- **TASK PROMPT**: Your task is to repeat all of the data exactly while excluding the pictures.
>> start DATA LINES
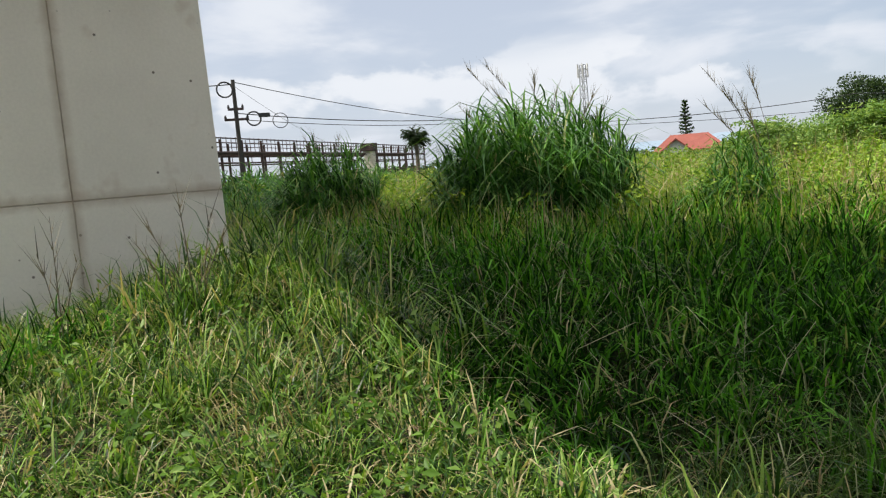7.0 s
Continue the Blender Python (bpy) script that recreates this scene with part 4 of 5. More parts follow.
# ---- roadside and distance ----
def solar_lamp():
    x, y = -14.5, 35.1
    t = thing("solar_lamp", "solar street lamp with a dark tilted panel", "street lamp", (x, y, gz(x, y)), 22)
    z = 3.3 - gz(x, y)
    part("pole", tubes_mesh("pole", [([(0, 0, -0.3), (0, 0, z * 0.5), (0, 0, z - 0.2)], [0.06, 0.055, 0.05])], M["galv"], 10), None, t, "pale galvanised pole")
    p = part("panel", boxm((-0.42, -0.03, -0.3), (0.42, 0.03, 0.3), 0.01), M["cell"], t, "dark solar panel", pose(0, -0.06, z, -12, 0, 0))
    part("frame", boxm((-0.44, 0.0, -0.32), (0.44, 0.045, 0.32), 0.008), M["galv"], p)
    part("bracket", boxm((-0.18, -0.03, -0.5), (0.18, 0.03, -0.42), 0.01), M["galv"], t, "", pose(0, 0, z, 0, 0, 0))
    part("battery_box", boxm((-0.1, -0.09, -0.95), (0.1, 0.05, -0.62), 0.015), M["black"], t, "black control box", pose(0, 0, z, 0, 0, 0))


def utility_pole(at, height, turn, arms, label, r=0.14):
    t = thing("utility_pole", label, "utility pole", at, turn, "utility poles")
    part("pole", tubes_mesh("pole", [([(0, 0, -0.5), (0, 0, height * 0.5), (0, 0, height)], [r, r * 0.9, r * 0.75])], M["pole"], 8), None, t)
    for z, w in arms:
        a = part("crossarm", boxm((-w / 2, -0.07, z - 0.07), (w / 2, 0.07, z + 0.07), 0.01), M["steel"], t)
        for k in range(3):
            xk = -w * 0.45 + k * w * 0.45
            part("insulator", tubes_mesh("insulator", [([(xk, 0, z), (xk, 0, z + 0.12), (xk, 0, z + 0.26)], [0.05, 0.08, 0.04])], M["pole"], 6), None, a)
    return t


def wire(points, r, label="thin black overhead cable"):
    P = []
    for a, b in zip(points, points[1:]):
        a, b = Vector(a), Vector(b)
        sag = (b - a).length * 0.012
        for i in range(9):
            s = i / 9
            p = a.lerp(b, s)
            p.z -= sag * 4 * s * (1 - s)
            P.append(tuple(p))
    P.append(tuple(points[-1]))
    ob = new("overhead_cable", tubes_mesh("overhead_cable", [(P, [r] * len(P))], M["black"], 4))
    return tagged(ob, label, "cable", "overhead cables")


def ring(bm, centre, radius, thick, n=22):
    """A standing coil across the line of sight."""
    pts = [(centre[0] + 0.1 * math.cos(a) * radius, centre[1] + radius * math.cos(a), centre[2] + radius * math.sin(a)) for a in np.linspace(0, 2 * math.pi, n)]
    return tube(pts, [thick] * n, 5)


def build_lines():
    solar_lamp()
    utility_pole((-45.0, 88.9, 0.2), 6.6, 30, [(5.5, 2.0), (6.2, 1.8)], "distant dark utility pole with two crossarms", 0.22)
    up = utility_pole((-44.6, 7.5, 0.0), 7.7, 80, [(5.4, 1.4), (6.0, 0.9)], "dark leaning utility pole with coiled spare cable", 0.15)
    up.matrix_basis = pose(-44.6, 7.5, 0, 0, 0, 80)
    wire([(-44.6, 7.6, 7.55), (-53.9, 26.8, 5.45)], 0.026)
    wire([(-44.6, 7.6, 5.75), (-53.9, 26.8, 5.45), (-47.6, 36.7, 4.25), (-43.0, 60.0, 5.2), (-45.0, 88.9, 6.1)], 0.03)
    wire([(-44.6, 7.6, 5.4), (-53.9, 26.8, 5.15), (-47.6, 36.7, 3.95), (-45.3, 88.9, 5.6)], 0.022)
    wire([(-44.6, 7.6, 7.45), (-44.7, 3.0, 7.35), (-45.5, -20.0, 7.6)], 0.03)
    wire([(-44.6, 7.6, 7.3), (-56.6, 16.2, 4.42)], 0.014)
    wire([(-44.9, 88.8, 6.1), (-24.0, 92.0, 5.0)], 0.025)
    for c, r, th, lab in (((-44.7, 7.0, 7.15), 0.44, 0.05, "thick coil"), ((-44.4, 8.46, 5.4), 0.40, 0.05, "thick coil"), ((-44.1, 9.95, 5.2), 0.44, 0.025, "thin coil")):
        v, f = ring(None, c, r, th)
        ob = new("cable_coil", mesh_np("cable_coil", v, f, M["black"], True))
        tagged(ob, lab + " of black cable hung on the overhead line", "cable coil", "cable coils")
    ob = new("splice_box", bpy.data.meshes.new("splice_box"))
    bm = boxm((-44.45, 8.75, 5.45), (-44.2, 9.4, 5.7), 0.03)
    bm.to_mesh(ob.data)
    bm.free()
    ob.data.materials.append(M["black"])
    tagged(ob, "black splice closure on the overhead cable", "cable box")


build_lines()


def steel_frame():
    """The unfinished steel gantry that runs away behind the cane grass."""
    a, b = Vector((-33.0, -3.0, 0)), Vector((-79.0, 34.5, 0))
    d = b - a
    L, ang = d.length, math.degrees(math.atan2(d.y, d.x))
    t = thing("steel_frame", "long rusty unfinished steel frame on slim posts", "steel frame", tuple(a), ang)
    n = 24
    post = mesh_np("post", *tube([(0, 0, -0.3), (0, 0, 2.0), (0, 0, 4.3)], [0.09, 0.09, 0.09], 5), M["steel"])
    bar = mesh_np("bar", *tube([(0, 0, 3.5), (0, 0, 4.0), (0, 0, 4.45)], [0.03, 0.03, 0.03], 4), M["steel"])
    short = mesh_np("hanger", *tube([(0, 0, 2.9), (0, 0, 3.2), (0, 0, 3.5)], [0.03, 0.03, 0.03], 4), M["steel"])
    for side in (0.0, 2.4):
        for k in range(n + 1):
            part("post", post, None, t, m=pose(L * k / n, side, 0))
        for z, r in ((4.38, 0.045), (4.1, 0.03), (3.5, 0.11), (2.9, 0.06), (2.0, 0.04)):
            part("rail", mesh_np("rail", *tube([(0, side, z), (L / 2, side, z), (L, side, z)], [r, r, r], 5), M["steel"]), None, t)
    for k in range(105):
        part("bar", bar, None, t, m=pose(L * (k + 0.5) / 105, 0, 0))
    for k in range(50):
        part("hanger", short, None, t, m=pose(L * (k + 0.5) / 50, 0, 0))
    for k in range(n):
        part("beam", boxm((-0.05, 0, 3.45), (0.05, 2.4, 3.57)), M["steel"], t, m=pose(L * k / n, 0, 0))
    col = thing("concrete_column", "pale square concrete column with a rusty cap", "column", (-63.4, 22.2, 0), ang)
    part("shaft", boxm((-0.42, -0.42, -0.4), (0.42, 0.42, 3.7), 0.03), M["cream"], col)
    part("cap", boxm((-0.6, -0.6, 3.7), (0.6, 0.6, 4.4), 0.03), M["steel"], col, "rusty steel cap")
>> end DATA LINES
- **OUTPUT FOR THIS EXERCISE**:
7.0 s
Continue the Blender Python (bpy) script that recreates this scene with part 4 of 5. More parts follow.
# ---- roadside and distance ----
def solar_lamp():
    x, y = -14.5, 35.1
    t = thing("solar_lamp", "solar street lamp with a dark tilted panel", "street lamp", (x, y, gz(x, y)), 22)
    z = 3.3 - gz(x, y)
    part("pole", tubes_mesh("pole", [([(0, 0, -0.3), (0, 0, z * 0.5), (0, 0, z - 0.2)], [0.06, 0.055, 0.05])], M["galv"], 10), None, t, "pale galvanised pole")
    p = part("panel", boxm((-0.42, -0.03, -0.3), (0.42, 0.03, 0.3), 0.01), M["cell"], t, "dark solar panel", pose(0, -0.06, z, -12, 0, 0))
    part("frame", boxm((-0.44, 0.0, -0.32), (0.44, 0.045, 0.32), 0.008), M["galv"], p)
    part("bracket", boxm((-0.18, -0.03, -0.5), (0.18, 0.03, -0.42), 0.01), M["galv"], t, "", pose(0, 0, z, 0, 0, 0))
    part("battery_box", boxm((-0.1, -0.09, -0.95), (0.1, 0.05, -0.62), 0.015), M["black"], t, "black control box", pose(0, 0, z, 0, 0, 0))


def utility_pole(at, height, turn, arms, label, r=0.14):
    t = thing("utility_pole", label, "utility pole", at, turn, "utility poles")
    part("pole", tubes_mesh("pole", [([(0, 0, -0.5), (0, 0, height * 0.5), (0, 0, height)], [r, r * 0.9, r * 0.75])], M["pole"], 8), None, t)
    for z, w in arms:
        a = part("crossarm", boxm((-w / 2, -0.07, z - 0.07), (w / 2, 0.07, z + 0.07), 0.01), M["steel"], t)
        for k in range(3):
            xk = -w * 0.45 + k * w * 0.45
            part("insulator", tubes_mesh("insulator", [([(xk, 0, z), (xk, 0, z + 0.12), (xk, 0, z + 0.26)], [0.05, 0.08, 0.04])], M["pole"], 6), None, a)
    return t


def wire(points, r, label="thin black overhead cable"):
    P = []
    for a, b in zip(points, points[1:]):
        a, b = Vector(a), Vector(b)
        sag = (b - a).length * 0.012
        for i in range(9):
            s = i / 9
            p = a.lerp(b, s)
            p.z -= sag * 4 * s * (1 - s)
            P.append(tuple(p))
    P.append(tuple(points[-1]))
    ob = new("overhead_cable", tubes_mesh("overhead_cable", [(P, [r] * len(P))], M["black"], 4))
    return tagged(ob, label, "cable", "overhead cables")


def ring(bm, centre, radius, thick, n=22):
    """A standing coil across the line of sight."""
    pts = [(centre[0] + 0.1 * math.cos(a) * radius, centre[1] + radius * math.cos(a), centre[2] + radius * math.sin(a)) for a in np.linspace(0, 2 * math.pi, n)]
    return tube(pts, [thick] * n, 5)


def build_lines():
    solar_lamp()
    utility_pole((-45.0, 88.9, 0.2), 6.6, 30, [(5.5, 2.0), (6.2, 1.8)], "distant dark utility pole with two crossarms", 0.22)
    up = utility_pole((-44.6, 7.5, 0.0), 7.7, 80, [(5.4, 1.4), (6.0, 0.9)], "dark leaning utility pole with coiled spare cable", 0.15)
    up.matrix_basis = pose(-44.6, 7.5, 0, 0, 0, 80)
    wire([(-44.6, 7.6, 7.55), (-53.9, 26.8, 5.45)], 0.026)
    wire([(-44.6, 7.6, 5.75), (-53.9, 26.8, 5.45), (-47.6, 36.7, 4.25), (-43.0, 60.0, 5.2), (-45.0, 88.9, 6.1)], 0.03)
    wire([(-44.6, 7.6, 5.4), (-53.9, 26.8, 5.15), (-47.6, 36.7, 3.95), (-45.3, 88.9, 5.6)], 0.022)
    wire([(-44.6, 7.6, 7.45), (-44.7, 3.0, 7.35), (-45.5, -20.0, 7.6)], 0.03)
    wire([(-44.6, 7.6, 7.3), (-56.6, 16.2, 4.42)], 0.014)
    wire([(-44.9, 88.8, 6.1), (-24.0, 92.0, 5.0)], 0.025)
    for c, r, th, lab in (((-44.7, 7.0, 7.15), 0.44, 0.05, "thick coil"), ((-44.4, 8.46, 5.4), 0.40, 0.05, "thick coil"), ((-44.1, 9.95, 5.2), 0.44, 0.025, "thin coil")):
        v, f = ring(None, c, r, th)
        ob = new("cable_coil", mesh_np("cable_coil", v, f, M["black"], True))
        tagged(ob, lab + " of black cable hung on the overhead line", "cable coil", "cable coils")
    ob = new("splice_box", bpy.data.meshes.new("splice_box"))
    bm = boxm((-44.45, 8.75, 5.45), (-44.2, 9.4, 5.7), 0.03)
    bm.to_mesh(ob.data)
    bm.free()
    ob.data.materials.append(M["black"])
    tagged(ob, "black splice closure on the overhead cable", "cable box")


build_lines()


def steel_frame():
    """The unfinished steel gantry that runs away behind the cane grass."""
    a, b = Vector((-33.0, -3.0, 0)), Vector((-79.0, 34.5, 0))
    d = b - a
    L, ang = d.length, math.degrees(math.atan2(d.y, d.x))
    t = thing("steel_frame", "long rusty unfinished steel frame on slim posts", "steel frame", tuple(a), ang)
    n = 24
    post = mesh_np("post", *tube([(0, 0, -0.3), (0, 0, 2.0), (0, 0, 4.3)], [0.09, 0.09, 0.09], 5), M["steel"])
    bar = mesh_np("bar", *tube([(0, 0, 3.5), (0, 0, 4.0), (0, 0, 4.45)], [0.03, 0.03, 0.03], 4), M["steel"])
    short = mesh_np("hanger", *tube([(0, 0, 2.9), (0, 0, 3.2), (0, 0, 3.5)], [0.03, 0.03, 0.03], 4), M["steel"])
    for side in (0.0, 2.4):
        for k in range(n + 1):
            part("post", post, None, t, m=pose(L * k / n, side, 0))
        for z, r in ((4.38, 0.045), (4.1, 0.03), (3.5, 0.11), (2.9, 0.06), (2.0, 0.04)):
            part("rail", mesh_np("rail", *tube([(0, side, z), (L / 2, side, z), (L, side, z)], [r, r, r], 5), M["steel"]), None, t)
    for k in range(105):
        part("bar", bar, None, t, m=pose(L * (k + 0.5) / 105, 0, 0))
    for k in range(50):
        part("hanger", short, None, t, m=pose(L * (k + 0.5) / 50, 0, 0))
    for k in range(n):
        part("beam", boxm((-0.05, 0, 3.45), (0.05, 2.4, 3.57)), M["steel"], t, m=pose(L * k / n, 0, 0))
    col = thing("concrete_column", "pale square concrete column with a rusty cap", "column", (-63.4, 22.2, 0), ang)
    part("shaft", boxm((-0.42, -0.42, -0.4), (0.42, 0.42, 3.7), 0.03), M["cream"], col)
    part("cap", boxm((-0.6, -0.6, 3.7), (0.6, 0.6, 4.4), 0.03), M["steel"], col, "rusty steel cap")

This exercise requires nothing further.